Which lines below fall between the one containing "finishes the script." and the one containing "return np.array(pts)"? Repeat them exactly, counting both of those lines, and add nothing else.

● **EXCERPTED DATA**:
******
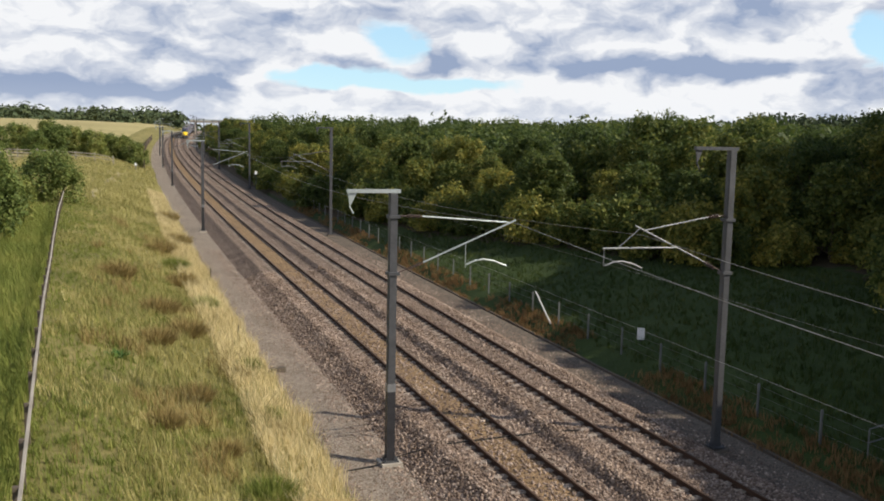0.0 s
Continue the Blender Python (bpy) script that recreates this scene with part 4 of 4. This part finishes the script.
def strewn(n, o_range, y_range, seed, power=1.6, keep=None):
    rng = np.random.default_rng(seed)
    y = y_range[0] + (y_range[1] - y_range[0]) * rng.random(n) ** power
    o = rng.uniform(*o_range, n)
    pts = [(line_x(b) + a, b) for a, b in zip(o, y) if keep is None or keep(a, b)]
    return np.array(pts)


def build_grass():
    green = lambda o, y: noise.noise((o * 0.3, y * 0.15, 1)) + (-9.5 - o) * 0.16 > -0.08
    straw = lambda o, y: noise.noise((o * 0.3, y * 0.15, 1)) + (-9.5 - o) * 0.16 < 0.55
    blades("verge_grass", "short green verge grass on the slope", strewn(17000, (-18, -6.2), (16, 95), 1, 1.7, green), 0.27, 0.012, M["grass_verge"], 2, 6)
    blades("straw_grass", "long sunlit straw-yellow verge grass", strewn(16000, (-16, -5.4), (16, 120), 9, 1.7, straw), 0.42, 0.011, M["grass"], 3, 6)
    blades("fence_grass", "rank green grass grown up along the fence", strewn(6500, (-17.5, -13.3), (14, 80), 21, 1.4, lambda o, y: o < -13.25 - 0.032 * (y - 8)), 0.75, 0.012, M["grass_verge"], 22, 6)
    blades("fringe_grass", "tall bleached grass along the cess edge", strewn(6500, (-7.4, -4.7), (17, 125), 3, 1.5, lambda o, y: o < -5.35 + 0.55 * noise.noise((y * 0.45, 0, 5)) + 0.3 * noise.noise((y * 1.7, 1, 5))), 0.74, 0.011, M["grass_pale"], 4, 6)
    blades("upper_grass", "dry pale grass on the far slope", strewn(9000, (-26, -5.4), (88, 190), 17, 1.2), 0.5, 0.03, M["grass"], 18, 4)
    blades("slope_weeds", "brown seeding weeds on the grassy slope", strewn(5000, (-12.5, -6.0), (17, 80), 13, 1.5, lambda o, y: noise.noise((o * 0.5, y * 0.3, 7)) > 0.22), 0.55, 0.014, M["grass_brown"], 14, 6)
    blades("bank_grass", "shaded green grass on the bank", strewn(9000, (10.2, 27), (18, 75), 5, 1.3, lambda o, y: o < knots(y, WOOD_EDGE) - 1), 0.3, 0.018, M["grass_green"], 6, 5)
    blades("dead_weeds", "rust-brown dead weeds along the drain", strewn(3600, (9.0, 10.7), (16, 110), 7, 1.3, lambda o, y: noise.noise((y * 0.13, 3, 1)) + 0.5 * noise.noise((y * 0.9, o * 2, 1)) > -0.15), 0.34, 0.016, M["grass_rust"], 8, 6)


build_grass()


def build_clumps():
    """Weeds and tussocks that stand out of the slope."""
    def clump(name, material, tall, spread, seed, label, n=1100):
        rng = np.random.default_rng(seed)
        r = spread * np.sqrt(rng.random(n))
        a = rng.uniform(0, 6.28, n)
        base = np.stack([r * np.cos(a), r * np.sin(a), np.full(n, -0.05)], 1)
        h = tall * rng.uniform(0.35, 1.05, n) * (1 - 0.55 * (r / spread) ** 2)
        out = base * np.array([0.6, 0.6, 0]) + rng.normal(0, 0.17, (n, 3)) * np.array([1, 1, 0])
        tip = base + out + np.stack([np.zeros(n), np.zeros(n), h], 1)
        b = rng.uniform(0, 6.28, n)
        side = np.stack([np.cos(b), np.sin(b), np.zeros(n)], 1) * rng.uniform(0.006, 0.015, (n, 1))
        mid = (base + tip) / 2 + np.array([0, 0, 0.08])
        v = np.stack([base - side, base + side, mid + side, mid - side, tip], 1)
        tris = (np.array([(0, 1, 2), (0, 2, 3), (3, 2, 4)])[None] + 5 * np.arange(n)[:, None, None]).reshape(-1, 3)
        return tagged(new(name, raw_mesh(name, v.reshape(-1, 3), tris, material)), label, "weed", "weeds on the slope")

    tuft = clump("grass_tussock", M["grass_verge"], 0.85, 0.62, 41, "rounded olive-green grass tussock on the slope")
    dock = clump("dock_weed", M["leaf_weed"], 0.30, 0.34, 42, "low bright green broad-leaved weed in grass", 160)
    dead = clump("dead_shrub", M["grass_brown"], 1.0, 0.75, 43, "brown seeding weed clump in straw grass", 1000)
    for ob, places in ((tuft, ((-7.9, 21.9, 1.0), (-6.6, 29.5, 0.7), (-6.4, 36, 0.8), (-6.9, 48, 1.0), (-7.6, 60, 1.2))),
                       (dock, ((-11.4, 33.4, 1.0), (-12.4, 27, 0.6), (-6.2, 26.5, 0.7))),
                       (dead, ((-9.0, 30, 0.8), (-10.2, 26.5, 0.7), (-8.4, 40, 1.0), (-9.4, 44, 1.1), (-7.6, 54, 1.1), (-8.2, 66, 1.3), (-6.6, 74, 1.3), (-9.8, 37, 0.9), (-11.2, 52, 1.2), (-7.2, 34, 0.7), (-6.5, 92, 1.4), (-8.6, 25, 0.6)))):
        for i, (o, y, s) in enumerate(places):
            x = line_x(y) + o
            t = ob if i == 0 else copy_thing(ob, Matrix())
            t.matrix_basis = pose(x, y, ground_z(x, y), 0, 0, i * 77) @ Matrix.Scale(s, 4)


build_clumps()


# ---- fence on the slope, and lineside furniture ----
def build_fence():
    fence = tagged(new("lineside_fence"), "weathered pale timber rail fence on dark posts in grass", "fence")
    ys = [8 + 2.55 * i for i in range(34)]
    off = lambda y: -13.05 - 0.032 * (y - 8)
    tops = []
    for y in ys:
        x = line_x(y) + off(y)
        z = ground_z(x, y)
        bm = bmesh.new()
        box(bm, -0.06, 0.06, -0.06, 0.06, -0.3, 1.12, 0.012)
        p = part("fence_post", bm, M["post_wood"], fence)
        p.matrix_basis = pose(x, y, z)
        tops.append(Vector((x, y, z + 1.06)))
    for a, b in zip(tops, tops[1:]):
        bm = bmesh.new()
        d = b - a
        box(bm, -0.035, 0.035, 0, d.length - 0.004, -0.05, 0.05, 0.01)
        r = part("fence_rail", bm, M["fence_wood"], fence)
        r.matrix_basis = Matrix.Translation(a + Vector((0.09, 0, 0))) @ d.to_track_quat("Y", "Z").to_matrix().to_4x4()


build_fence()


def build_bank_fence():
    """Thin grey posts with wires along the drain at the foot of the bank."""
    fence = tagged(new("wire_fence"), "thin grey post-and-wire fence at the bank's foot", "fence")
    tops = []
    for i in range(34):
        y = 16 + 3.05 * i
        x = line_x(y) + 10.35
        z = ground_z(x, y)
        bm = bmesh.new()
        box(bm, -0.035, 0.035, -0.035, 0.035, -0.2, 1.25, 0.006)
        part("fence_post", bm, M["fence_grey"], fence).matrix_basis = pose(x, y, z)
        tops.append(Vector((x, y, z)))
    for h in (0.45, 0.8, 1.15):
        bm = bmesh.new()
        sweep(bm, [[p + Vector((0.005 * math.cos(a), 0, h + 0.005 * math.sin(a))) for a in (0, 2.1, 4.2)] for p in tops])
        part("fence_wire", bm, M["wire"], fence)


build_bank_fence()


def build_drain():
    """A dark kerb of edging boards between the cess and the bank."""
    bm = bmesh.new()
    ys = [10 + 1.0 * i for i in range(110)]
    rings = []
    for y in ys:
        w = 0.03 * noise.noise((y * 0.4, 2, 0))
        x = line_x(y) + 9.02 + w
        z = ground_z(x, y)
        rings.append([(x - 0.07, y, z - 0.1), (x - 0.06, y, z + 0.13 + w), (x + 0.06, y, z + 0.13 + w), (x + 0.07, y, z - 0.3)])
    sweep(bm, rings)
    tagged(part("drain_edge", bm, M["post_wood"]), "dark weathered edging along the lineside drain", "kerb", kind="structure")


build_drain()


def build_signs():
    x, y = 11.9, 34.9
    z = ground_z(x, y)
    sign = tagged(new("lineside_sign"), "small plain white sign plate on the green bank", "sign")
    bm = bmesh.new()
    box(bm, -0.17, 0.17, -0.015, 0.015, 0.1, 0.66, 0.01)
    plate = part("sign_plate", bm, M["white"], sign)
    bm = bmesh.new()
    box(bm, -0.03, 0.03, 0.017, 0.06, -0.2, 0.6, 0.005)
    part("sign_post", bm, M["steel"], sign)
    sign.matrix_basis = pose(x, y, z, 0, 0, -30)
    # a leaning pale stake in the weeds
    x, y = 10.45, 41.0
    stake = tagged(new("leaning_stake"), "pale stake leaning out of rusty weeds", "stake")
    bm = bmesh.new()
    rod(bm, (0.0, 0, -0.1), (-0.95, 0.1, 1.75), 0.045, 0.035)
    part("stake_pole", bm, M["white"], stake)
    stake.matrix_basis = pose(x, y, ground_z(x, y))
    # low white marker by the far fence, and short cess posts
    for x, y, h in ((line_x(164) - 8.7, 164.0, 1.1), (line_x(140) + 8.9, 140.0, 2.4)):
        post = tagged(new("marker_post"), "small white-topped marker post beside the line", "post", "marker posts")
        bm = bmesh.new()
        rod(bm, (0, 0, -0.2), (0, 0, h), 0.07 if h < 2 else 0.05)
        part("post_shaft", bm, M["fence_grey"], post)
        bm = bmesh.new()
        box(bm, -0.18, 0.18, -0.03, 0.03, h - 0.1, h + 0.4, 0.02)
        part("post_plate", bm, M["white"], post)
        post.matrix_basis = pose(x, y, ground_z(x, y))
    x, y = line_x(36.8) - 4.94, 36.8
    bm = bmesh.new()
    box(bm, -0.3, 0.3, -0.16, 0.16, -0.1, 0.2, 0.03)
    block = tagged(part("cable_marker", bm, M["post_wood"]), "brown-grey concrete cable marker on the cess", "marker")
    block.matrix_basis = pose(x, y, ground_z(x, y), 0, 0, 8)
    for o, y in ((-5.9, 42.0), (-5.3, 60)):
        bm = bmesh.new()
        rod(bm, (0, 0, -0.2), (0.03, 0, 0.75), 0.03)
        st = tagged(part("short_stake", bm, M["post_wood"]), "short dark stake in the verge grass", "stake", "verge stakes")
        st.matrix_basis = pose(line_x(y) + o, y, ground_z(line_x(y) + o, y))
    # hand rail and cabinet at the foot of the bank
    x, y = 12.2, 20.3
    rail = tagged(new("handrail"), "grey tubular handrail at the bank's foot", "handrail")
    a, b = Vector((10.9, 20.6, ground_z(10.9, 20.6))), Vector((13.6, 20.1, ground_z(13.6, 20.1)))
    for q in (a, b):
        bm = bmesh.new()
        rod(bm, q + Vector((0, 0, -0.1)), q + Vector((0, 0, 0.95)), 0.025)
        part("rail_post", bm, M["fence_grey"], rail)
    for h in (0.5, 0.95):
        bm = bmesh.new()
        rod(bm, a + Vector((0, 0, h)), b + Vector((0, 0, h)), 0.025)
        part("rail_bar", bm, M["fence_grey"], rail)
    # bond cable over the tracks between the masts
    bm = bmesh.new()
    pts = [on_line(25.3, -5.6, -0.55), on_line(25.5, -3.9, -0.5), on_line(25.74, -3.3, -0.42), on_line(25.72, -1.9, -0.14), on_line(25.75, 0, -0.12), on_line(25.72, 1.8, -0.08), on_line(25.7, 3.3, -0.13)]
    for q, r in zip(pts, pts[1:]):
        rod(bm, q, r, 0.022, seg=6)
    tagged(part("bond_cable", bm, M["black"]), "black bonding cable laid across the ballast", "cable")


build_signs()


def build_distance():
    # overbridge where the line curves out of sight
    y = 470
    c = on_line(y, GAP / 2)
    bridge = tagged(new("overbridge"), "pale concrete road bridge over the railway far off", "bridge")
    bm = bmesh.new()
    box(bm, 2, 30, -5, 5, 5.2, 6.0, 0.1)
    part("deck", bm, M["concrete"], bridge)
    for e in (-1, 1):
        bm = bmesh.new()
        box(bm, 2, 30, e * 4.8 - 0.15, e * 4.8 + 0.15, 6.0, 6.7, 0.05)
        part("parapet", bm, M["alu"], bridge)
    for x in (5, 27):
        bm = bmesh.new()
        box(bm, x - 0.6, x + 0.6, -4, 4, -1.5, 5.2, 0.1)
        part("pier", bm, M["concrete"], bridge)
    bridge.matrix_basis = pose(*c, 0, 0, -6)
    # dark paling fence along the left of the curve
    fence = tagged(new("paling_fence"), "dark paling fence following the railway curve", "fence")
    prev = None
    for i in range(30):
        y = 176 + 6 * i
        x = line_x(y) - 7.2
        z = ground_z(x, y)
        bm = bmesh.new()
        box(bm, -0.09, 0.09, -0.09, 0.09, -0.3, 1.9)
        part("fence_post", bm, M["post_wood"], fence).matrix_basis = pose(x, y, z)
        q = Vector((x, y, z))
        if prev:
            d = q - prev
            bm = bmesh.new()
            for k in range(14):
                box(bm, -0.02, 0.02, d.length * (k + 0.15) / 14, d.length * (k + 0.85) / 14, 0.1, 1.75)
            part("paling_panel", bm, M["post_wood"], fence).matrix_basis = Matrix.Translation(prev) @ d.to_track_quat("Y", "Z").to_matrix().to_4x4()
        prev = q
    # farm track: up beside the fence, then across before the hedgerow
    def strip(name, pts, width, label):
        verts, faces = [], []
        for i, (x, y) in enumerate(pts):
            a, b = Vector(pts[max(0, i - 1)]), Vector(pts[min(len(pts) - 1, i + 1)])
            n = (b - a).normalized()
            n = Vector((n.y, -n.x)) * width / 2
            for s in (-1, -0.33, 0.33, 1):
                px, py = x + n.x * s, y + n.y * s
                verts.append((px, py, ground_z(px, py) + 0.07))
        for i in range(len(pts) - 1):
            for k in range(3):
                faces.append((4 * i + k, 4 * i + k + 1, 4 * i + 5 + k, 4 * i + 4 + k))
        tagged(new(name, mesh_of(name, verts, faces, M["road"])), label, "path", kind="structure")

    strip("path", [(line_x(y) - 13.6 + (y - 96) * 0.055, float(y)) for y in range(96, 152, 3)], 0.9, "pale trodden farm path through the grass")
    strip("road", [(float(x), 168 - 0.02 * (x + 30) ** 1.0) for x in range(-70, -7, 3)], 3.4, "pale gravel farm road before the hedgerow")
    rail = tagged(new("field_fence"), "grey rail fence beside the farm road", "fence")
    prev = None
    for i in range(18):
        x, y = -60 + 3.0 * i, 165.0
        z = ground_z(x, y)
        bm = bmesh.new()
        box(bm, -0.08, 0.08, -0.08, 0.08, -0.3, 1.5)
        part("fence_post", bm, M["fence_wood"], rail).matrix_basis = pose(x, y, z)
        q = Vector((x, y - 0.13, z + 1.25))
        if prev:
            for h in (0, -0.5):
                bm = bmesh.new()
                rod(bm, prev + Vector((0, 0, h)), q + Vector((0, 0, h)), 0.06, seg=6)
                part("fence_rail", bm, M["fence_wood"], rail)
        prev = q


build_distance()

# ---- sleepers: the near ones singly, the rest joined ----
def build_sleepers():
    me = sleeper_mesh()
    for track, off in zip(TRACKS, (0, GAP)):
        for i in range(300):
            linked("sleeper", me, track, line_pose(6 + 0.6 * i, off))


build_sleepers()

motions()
******
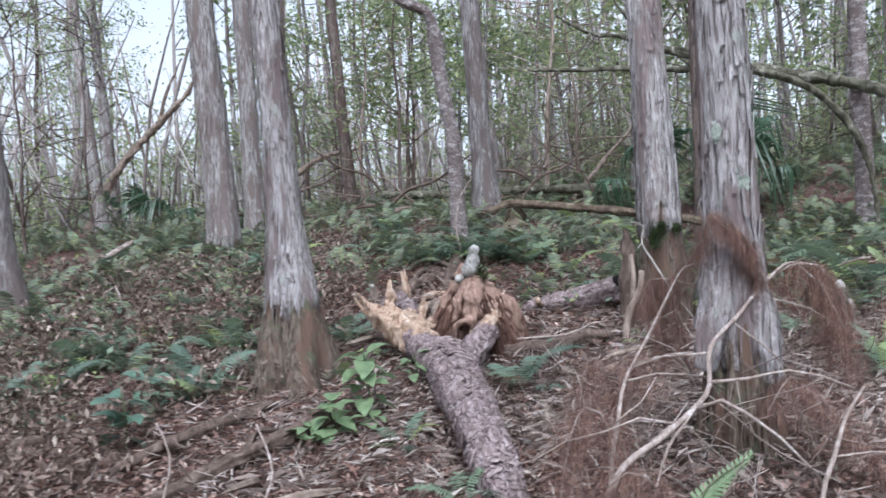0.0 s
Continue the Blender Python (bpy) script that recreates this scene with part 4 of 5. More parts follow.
******
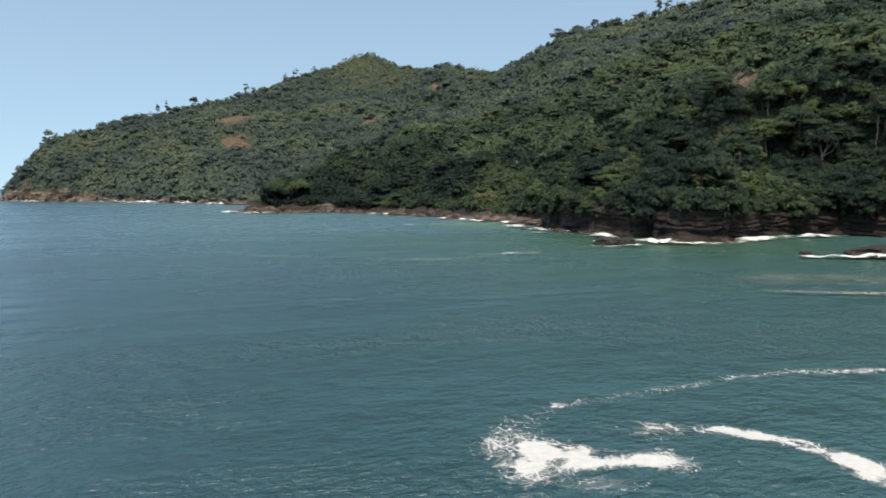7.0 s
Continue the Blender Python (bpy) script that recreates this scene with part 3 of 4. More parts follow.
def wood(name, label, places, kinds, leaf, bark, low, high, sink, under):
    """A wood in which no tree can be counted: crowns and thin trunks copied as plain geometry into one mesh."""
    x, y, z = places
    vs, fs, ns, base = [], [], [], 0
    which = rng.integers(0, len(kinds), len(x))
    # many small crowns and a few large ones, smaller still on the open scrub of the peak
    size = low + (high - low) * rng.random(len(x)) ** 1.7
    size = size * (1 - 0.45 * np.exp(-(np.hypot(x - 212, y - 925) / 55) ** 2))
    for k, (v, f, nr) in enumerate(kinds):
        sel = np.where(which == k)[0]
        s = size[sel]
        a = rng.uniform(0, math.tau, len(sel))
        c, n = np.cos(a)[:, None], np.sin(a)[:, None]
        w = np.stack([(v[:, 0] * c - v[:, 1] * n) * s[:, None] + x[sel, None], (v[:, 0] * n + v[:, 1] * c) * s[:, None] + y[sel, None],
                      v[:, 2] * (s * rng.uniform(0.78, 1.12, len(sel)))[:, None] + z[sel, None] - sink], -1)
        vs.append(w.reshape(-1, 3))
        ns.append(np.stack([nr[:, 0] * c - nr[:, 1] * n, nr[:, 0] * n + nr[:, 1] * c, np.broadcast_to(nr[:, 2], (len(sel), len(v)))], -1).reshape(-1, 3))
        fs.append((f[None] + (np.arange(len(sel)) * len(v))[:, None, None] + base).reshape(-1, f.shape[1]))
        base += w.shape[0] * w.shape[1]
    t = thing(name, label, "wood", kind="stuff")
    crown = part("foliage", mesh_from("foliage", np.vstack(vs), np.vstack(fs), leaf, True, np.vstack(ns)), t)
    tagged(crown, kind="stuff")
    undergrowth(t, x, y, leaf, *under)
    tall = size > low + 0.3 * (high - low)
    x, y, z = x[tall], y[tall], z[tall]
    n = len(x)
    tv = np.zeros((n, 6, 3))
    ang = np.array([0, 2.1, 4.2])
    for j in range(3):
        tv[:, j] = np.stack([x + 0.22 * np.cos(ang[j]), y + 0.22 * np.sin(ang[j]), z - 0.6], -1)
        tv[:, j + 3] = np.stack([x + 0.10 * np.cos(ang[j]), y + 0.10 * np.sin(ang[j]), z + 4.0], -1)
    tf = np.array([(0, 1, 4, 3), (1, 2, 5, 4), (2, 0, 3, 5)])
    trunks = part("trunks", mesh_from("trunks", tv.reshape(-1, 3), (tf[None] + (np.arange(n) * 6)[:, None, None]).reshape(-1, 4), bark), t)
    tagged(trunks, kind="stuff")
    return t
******
● **TASK ANSWER**:
Continue the Blender Python (bpy) script that recreates this scene with part 4 of 4. This part finishes the script.
def strewn(n, o_range, y_range, seed, power=1.6, keep=None):
    rng = np.random.default_rng(seed)
    y = y_range[0] + (y_range[1] - y_range[0]) * rng.random(n) ** power
    o = rng.uniform(*o_range, n)
    pts = [(line_x(b) + a, b) for a, b in zip(o, y) if keep is None or keep(a, b)]
    return np.array(pts)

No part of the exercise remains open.